Graph Databases Lifecycle Methodology and Tool, RDF building, indexing and versioning

Submitted by root on Sun, 2015-06-07 10:57

Graph databases are taking place in many different applications: smart city, smart cloud, smart education, etc. In most cases, the applications imply the creation of ontologies and the integration of a large set of knowledge to build a knowledge base as an RDF KB store, with ontologies, static data, historical data and real time data. Most of the RDF stores are endowed of inferential engines that materialize some knowledge as triples during indexing or querying. In these cases, the delete of concepts may imply the removal and change of many triples, especially if the triples are those modeling the ontological part of the knowledge base, or are referred by many other concepts. For these solutions, the graph database versioning feature is not provided at level of the RDF stores tool, and it is quite complex and time consuming to be addressed as black box approach. In most cases the indexing is time consuming process, and the rebuilding of the KB may imply manually edited long scripts that are error prone. Therefore, in order to solve these kinds of problems, a lifecycle methodology and a tool supporting versioning of indexes for RDF KB store is proposed. The solution proposed has been developed on the basis of a number of knowledge oriented projects as Sii-Mobility (smart city), RESOLUTE (smart city risk assessment), ICARO (smart cloud). Results are reported in terms of time saving and reliability.

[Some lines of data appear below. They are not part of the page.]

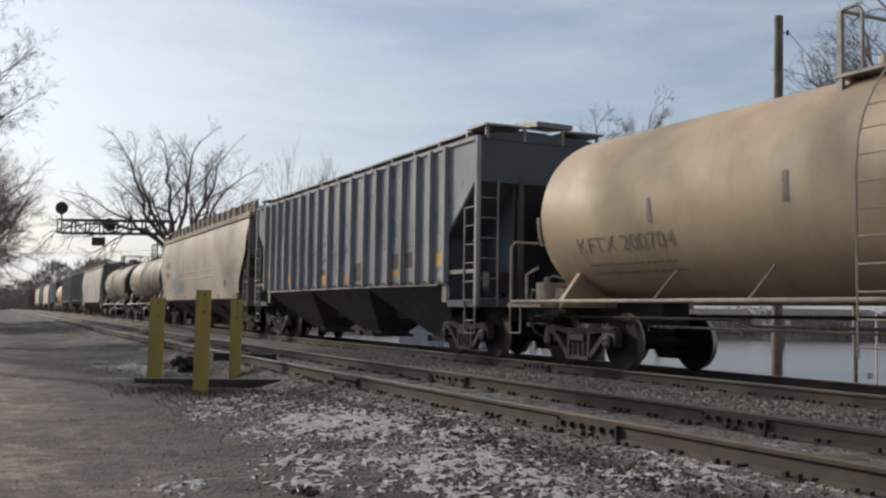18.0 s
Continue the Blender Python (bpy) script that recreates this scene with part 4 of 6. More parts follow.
def truck_part(car, x, label="dusty cast steel truck with spring groups"):
    """One four-wheel truck under a car; its middle at x."""
    me = cached("truck", lambda: Geo().box(-0.2, 0.2, -1.05, 1.05, 0.44, 0.62, c=0.05).box(-0.16, 0.16, -0.3, 0.3, 0.62, 0.78).box(-0.75, -0.66, -0.95, 0.95, 0.33, 0.46).box(0.66, 0.75, -0.95, 0.95, 0.33, 0.46), M_UNDER)
    tr = part("truck", me, M_UNDER, car, label)
    tr.location = (x, 0, 0)
    for sd in (1, -1):
        sf = part("side_frame", cached("side_frame", side_frame_geo, M_TRUCK), M_TRUCK, tr)
        sf.location = (0, sd * 1.0, 0)
    for ax in (0.889, -0.889):
        ws = part("wheelset", wheelset_mesh(), M_WHEEL, tr, "dark steel wheels with worn bright treads")
        ws.location = (ax, 0, WHEEL_R)
        WHEELSETS.append((ws, ax, car))
    return tr


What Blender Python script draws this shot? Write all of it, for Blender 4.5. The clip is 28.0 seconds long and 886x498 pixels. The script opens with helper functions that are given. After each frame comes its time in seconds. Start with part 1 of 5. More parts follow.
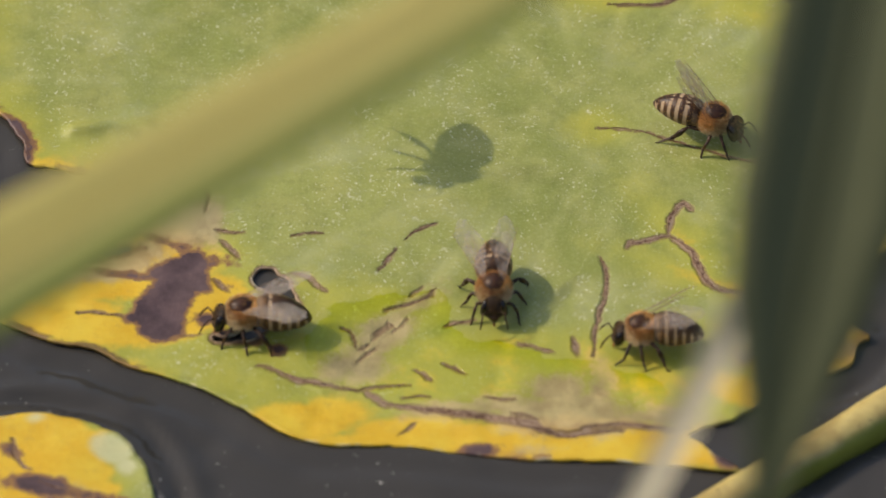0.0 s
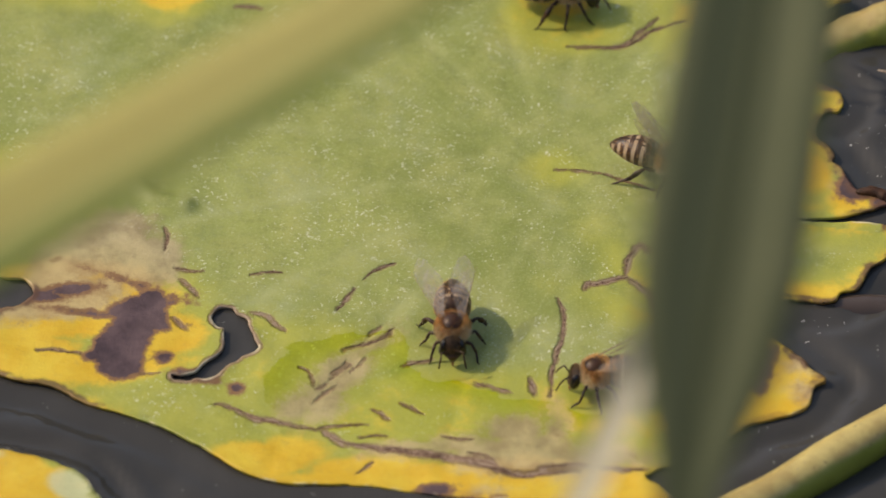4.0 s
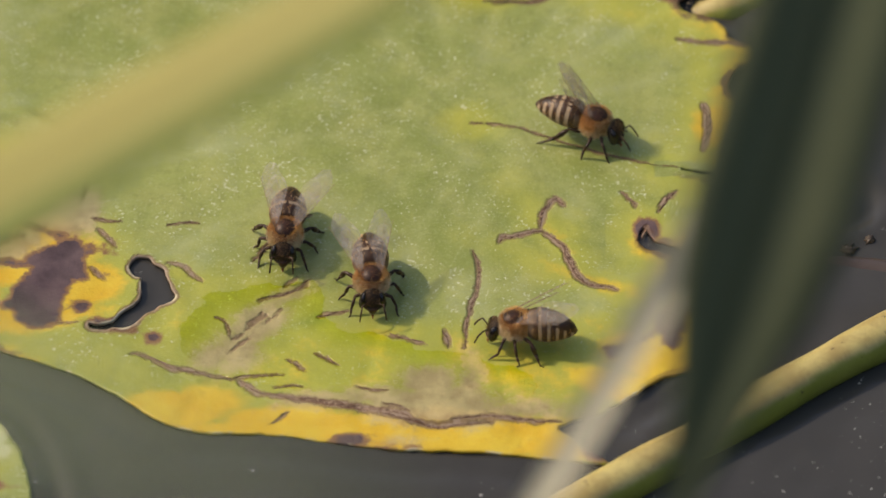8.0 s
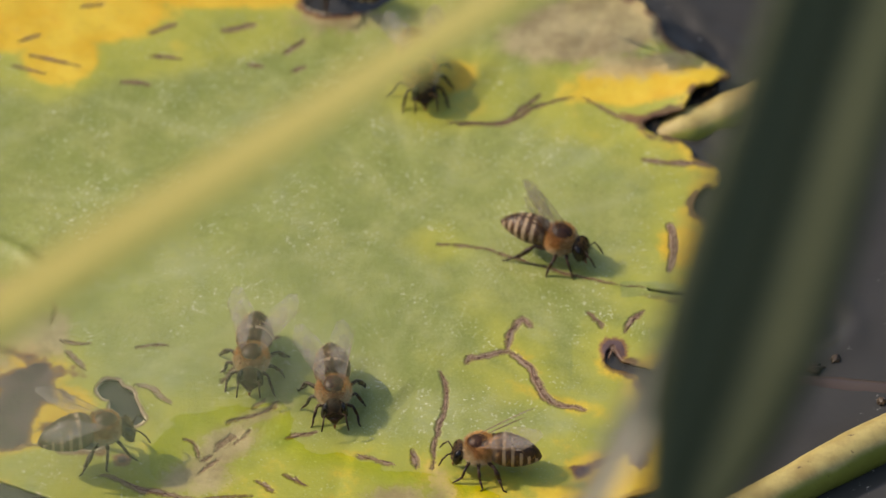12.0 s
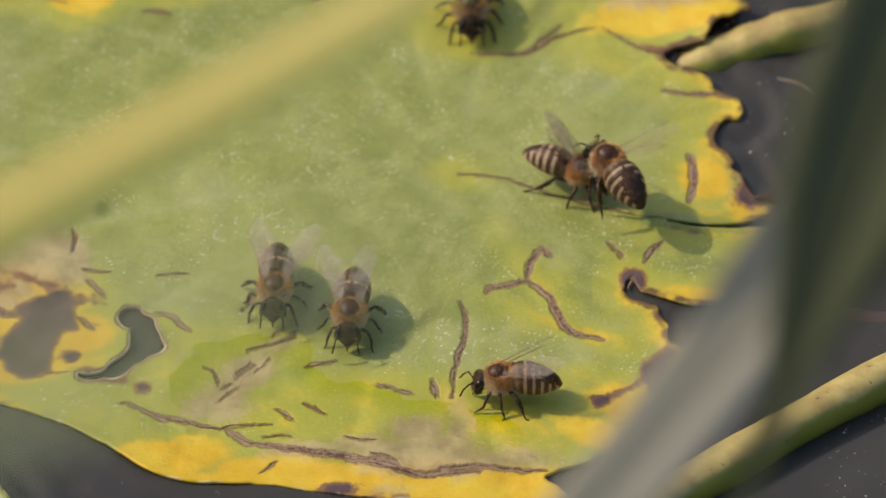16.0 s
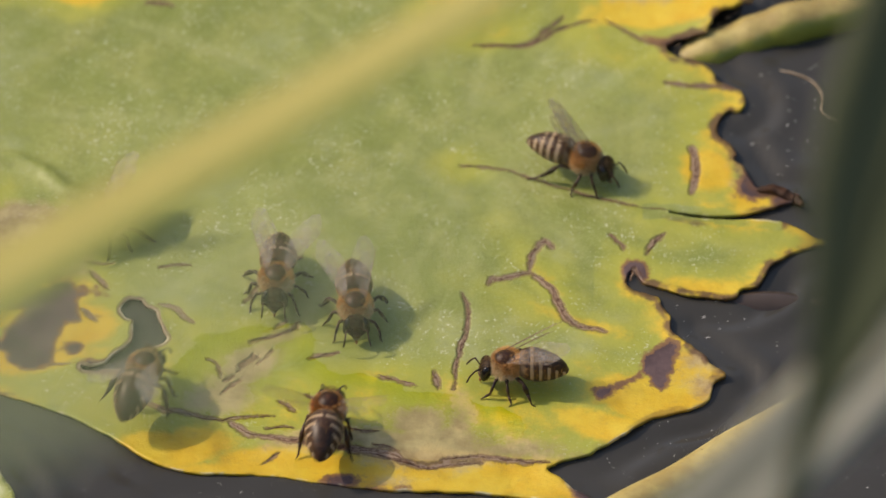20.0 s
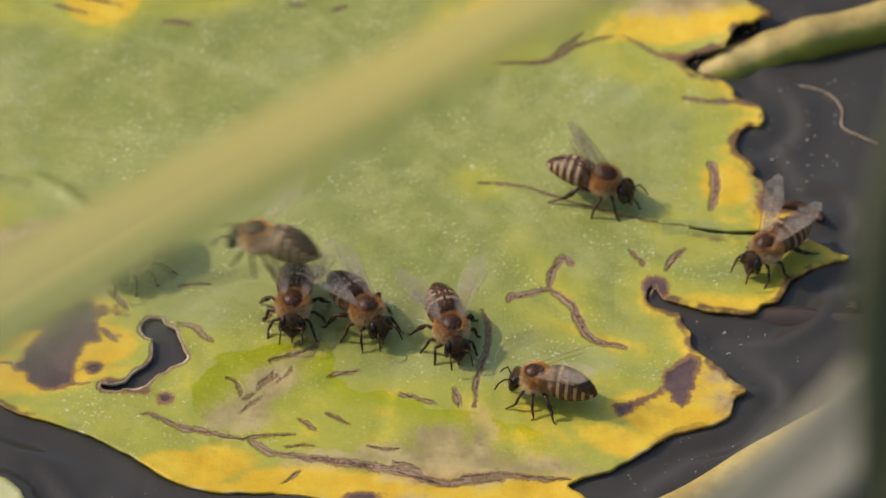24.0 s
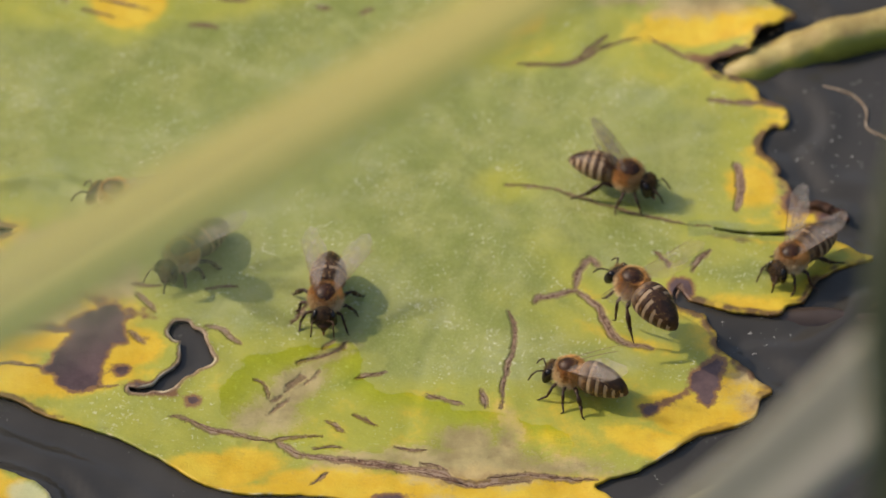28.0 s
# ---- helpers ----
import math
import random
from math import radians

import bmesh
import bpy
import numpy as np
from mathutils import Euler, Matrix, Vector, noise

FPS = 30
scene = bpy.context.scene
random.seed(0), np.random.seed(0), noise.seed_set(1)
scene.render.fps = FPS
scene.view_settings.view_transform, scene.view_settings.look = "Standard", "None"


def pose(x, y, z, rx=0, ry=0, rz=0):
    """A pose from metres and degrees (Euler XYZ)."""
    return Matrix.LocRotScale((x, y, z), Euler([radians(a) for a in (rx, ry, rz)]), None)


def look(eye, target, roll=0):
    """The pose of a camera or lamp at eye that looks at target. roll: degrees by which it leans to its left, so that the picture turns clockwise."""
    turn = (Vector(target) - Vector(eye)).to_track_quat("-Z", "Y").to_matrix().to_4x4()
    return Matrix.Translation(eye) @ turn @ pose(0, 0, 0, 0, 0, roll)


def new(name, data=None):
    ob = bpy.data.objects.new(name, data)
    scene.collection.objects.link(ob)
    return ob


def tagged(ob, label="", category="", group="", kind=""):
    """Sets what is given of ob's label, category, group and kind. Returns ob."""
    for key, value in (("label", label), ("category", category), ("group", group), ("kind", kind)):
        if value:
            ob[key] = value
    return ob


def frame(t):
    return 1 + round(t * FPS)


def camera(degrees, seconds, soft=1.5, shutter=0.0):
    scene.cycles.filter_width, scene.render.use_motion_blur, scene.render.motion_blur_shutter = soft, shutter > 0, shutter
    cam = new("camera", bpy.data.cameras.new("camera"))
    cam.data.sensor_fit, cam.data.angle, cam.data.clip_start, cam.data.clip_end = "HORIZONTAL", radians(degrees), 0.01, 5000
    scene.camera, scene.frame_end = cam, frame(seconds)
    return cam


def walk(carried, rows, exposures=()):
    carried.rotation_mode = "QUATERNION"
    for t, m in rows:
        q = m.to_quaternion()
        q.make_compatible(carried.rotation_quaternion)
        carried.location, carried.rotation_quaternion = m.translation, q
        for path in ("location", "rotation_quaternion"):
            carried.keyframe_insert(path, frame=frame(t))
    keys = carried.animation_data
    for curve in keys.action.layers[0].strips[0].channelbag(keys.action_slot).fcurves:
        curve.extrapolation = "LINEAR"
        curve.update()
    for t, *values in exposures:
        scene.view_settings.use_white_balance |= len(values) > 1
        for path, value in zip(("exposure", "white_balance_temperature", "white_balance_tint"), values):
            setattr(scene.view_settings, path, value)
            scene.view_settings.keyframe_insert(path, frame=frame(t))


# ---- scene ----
# Honey bees drinking on a water lily leaf in a pond. Lengths in the tables are in millimetres.
MM = 0.001
DISTANCE = 1.5
TILT = radians(46)
EYE = Vector((0, -DISTANCE * math.cos(TILT), DISTANCE * math.sin(TILT)))

cam = camera(4.6, 28.0, soft=1.6, shutter=0.2)
cam.data.dof.use_dof = True
cam.data.dof.focus_distance = 1.487
cam.data.dof.aperture_fstop = 20.0
cam.data.dof.aperture_blades = 7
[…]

Figure 1.   RDF Index Buidling Monitor

For the RDF Index generation the RDF Index Manager produces a script according to the index descriptor and the RDF store target. The script is structured in the following steps: (i) setup of script, (ii) initialization of RDF store, (iii) bulk uploading of triples into the store, (iv) RDF store finalization, (v) create eventual additional indexes as textual indexes, geographical indexes that need additional database commands, and (vi) update index building status. In most cases, the RDF store rebuilt by indexing is time consuming, and may imply manually edited long scripts that are error prone. In order to solve this kind of problem, in this paper, a lifecycle methodology and our RIM tool for RDF KB store versioning is proposed. The results have shown that saving time up to the  95% depending on the number of triples, files and cases to be indexed.